_WRITTEN TASK_. Your task is to give the listing below back word for word, pictures excluded.

_RECORDED INFORMATION_.
- - -
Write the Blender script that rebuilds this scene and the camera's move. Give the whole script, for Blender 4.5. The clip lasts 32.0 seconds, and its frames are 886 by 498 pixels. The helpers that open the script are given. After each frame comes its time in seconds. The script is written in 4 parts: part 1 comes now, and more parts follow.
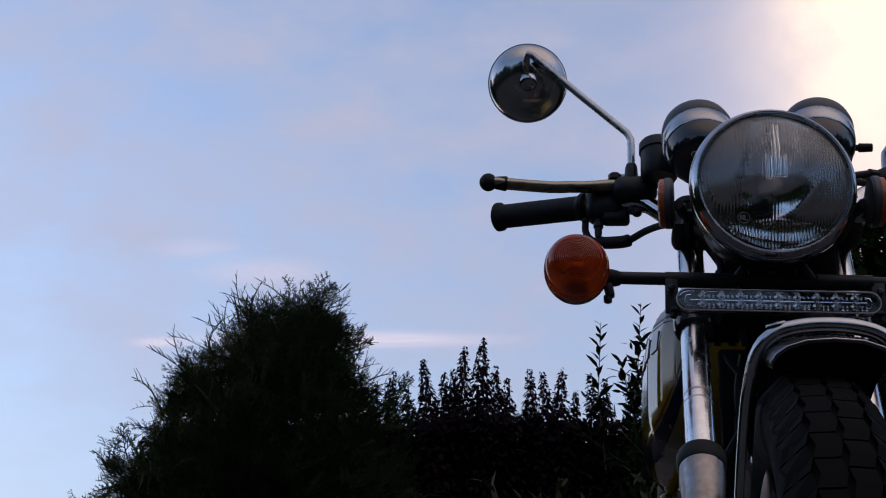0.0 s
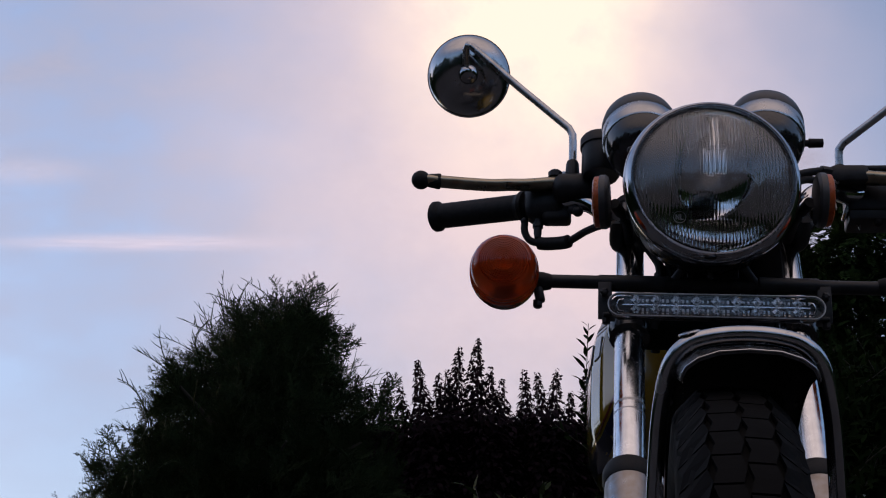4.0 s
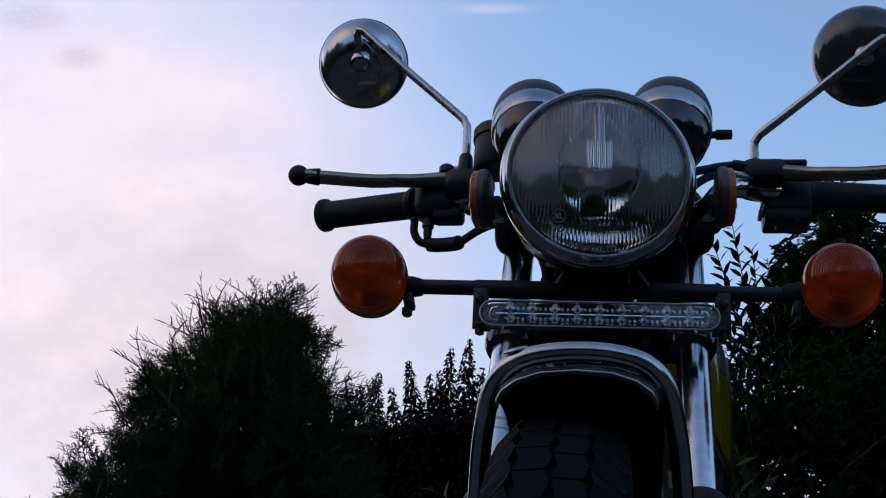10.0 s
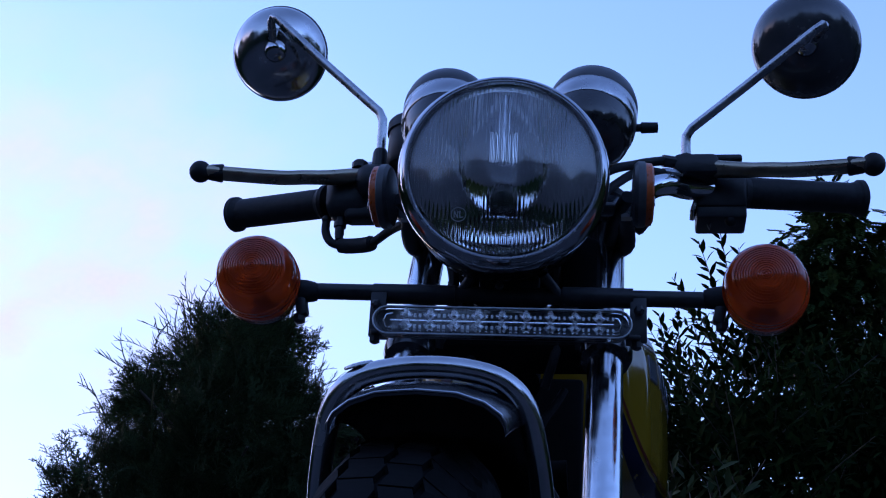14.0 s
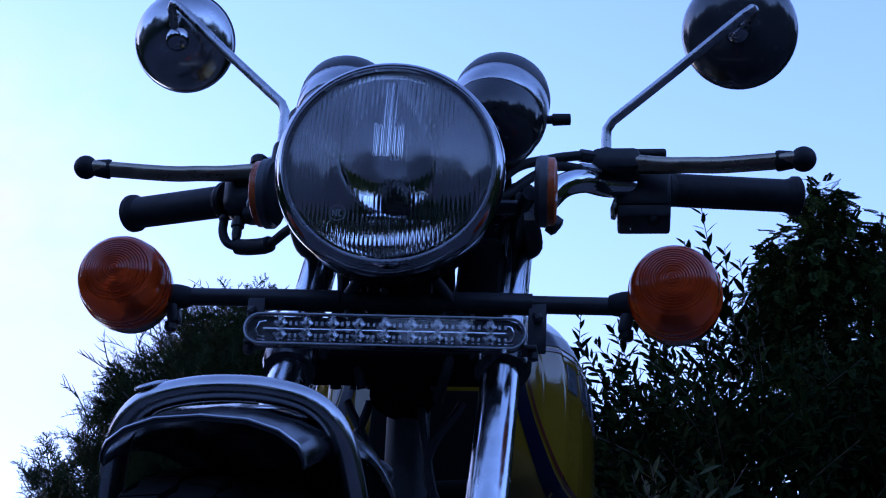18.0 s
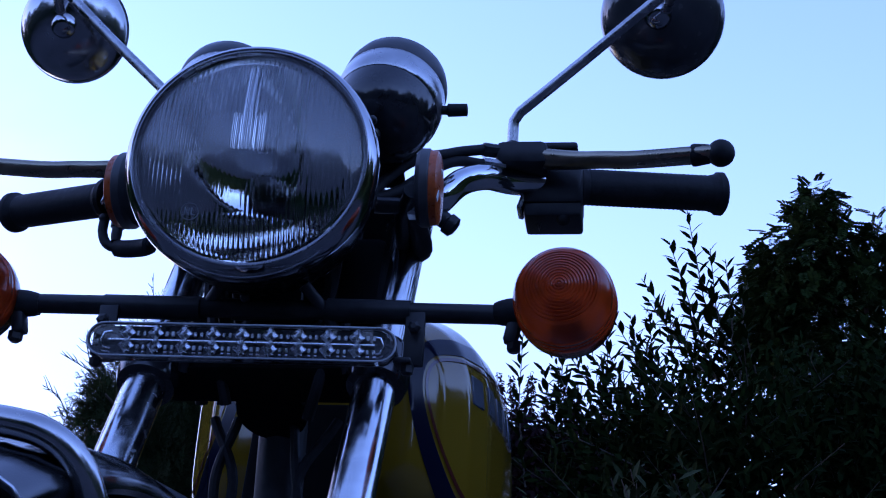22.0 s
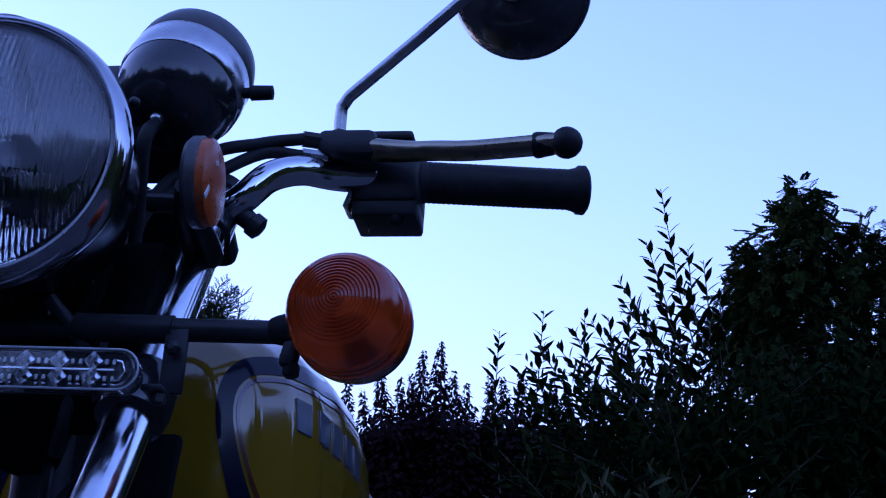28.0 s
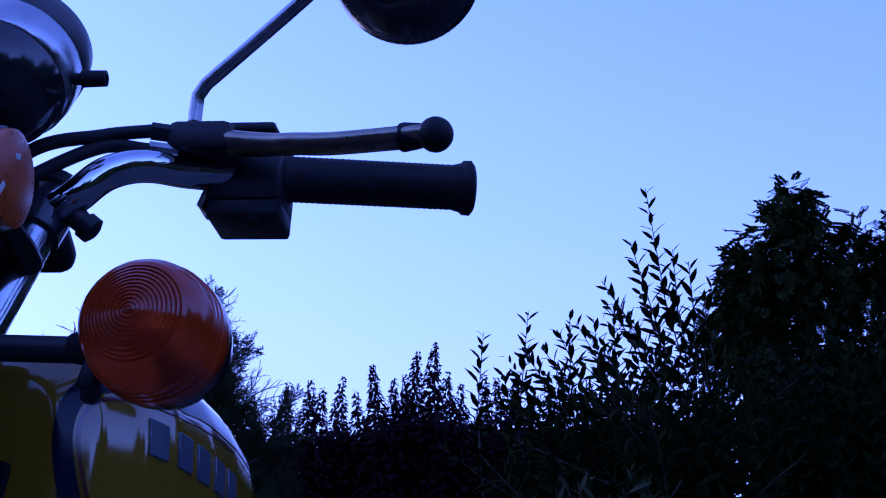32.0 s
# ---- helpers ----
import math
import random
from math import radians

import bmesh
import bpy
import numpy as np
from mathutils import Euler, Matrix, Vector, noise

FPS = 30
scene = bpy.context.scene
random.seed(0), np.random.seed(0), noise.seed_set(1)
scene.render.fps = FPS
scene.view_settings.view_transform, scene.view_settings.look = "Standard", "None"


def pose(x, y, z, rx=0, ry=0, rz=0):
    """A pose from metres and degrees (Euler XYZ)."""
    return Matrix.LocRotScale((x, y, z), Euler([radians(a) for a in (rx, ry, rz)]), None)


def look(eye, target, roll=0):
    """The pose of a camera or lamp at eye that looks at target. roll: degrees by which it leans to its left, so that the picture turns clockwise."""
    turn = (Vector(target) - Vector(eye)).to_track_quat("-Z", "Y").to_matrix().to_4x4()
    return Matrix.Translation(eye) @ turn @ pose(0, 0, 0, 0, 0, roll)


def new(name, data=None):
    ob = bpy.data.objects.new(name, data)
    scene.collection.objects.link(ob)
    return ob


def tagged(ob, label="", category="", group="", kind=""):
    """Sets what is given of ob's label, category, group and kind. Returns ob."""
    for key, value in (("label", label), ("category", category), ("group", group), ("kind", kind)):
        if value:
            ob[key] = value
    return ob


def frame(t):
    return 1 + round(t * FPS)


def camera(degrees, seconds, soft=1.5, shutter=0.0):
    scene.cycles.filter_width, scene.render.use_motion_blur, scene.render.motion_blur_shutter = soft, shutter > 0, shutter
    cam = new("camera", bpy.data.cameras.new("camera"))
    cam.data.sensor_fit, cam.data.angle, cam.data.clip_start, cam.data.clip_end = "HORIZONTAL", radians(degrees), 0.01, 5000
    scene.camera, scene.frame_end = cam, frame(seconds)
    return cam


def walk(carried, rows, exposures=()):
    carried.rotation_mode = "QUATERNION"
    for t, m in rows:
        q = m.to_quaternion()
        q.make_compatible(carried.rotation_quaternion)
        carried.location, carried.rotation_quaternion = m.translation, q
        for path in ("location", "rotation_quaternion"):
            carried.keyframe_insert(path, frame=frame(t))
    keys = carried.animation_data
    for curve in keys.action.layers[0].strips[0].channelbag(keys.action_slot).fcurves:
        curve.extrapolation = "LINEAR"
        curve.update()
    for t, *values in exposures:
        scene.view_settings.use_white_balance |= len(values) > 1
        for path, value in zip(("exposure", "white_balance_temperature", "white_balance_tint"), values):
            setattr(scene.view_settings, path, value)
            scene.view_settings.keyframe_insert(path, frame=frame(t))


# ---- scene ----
- - -
_TASK OUTPUT_.
Write the Blender script that rebuilds this scene and the camera's move. Give the whole script, for Blender 4.5. The clip lasts 32.0 seconds, and its frames are 886 by 498 pixels. The helpers that open the script are given. After each frame comes its time in seconds. The script is written in 4 parts: part 1 comes now, and more parts follow.
0.0 s
4.0 s
10.0 s
14.0 s
18.0 s
22.0 s
28.0 s
32.0 s
# ---- helpers ----
import math
import random
from math import radians

import bmesh
import bpy
import numpy as np
from mathutils import Euler, Matrix, Vector, noise

FPS = 30
scene = bpy.context.scene
random.seed(0), np.random.seed(0), noise.seed_set(1)
scene.render.fps = FPS
scene.view_settings.view_transform, scene.view_settings.look = "Standard", "None"


def pose(x, y, z, rx=0, ry=0, rz=0):
    """A pose from metres and degrees (Euler XYZ)."""
    return Matrix.LocRotScale((x, y, z), Euler([radians(a) for a in (rx, ry, rz)]), None)


def look(eye, target, roll=0):
    """The pose of a camera or lamp at eye that looks at target. roll: degrees by which it leans to its left, so that the picture turns clockwise."""
    turn = (Vector(target) - Vector(eye)).to_track_quat("-Z", "Y").to_matrix().to_4x4()
    return Matrix.Translation(eye) @ turn @ pose(0, 0, 0, 0, 0, roll)


def new(name, data=None):
    ob = bpy.data.objects.new(name, data)
    scene.collection.objects.link(ob)
    return ob


def tagged(ob, label="", category="", group="", kind=""):
    """Sets what is given of ob's label, category, group and kind. Returns ob."""
    for key, value in (("label", label), ("category", category), ("group", group), ("kind", kind)):
        if value:
            ob[key] = value
    return ob


def frame(t):
    return 1 + round(t * FPS)


def camera(degrees, seconds, soft=1.5, shutter=0.0):
    scene.cycles.filter_width, scene.render.use_motion_blur, scene.render.motion_blur_shutter = soft, shutter > 0, shutter
    cam = new("camera", bpy.data.cameras.new("camera"))
    cam.data.sensor_fit, cam.data.angle, cam.data.clip_start, cam.data.clip_end = "HORIZONTAL", radians(degrees), 0.01, 5000
    scene.camera, scene.frame_end = cam, frame(seconds)
    return cam


def walk(carried, rows, exposures=()):
    carried.rotation_mode = "QUATERNION"
    for t, m in rows:
        q = m.to_quaternion()
        q.make_compatible(carried.rotation_quaternion)
        carried.location, carried.rotation_quaternion = m.translation, q
        for path in ("location", "rotation_quaternion"):
            carried.keyframe_insert(path, frame=frame(t))
    keys = carried.animation_data
    for curve in keys.action.layers[0].strips[0].channelbag(keys.action_slot).fcurves:
        curve.extrapolation = "LINEAR"
        curve.update()
    for t, *values in exposures:
        scene.view_settings.use_white_balance |= len(values) > 1
        for path, value in zip(("exposure", "white_balance_temperature", "white_balance_tint"), values):
            setattr(scene.view_settings, path, value)
            scene.view_settings.keyframe_insert(path, frame=frame(t))


# ---- scene ----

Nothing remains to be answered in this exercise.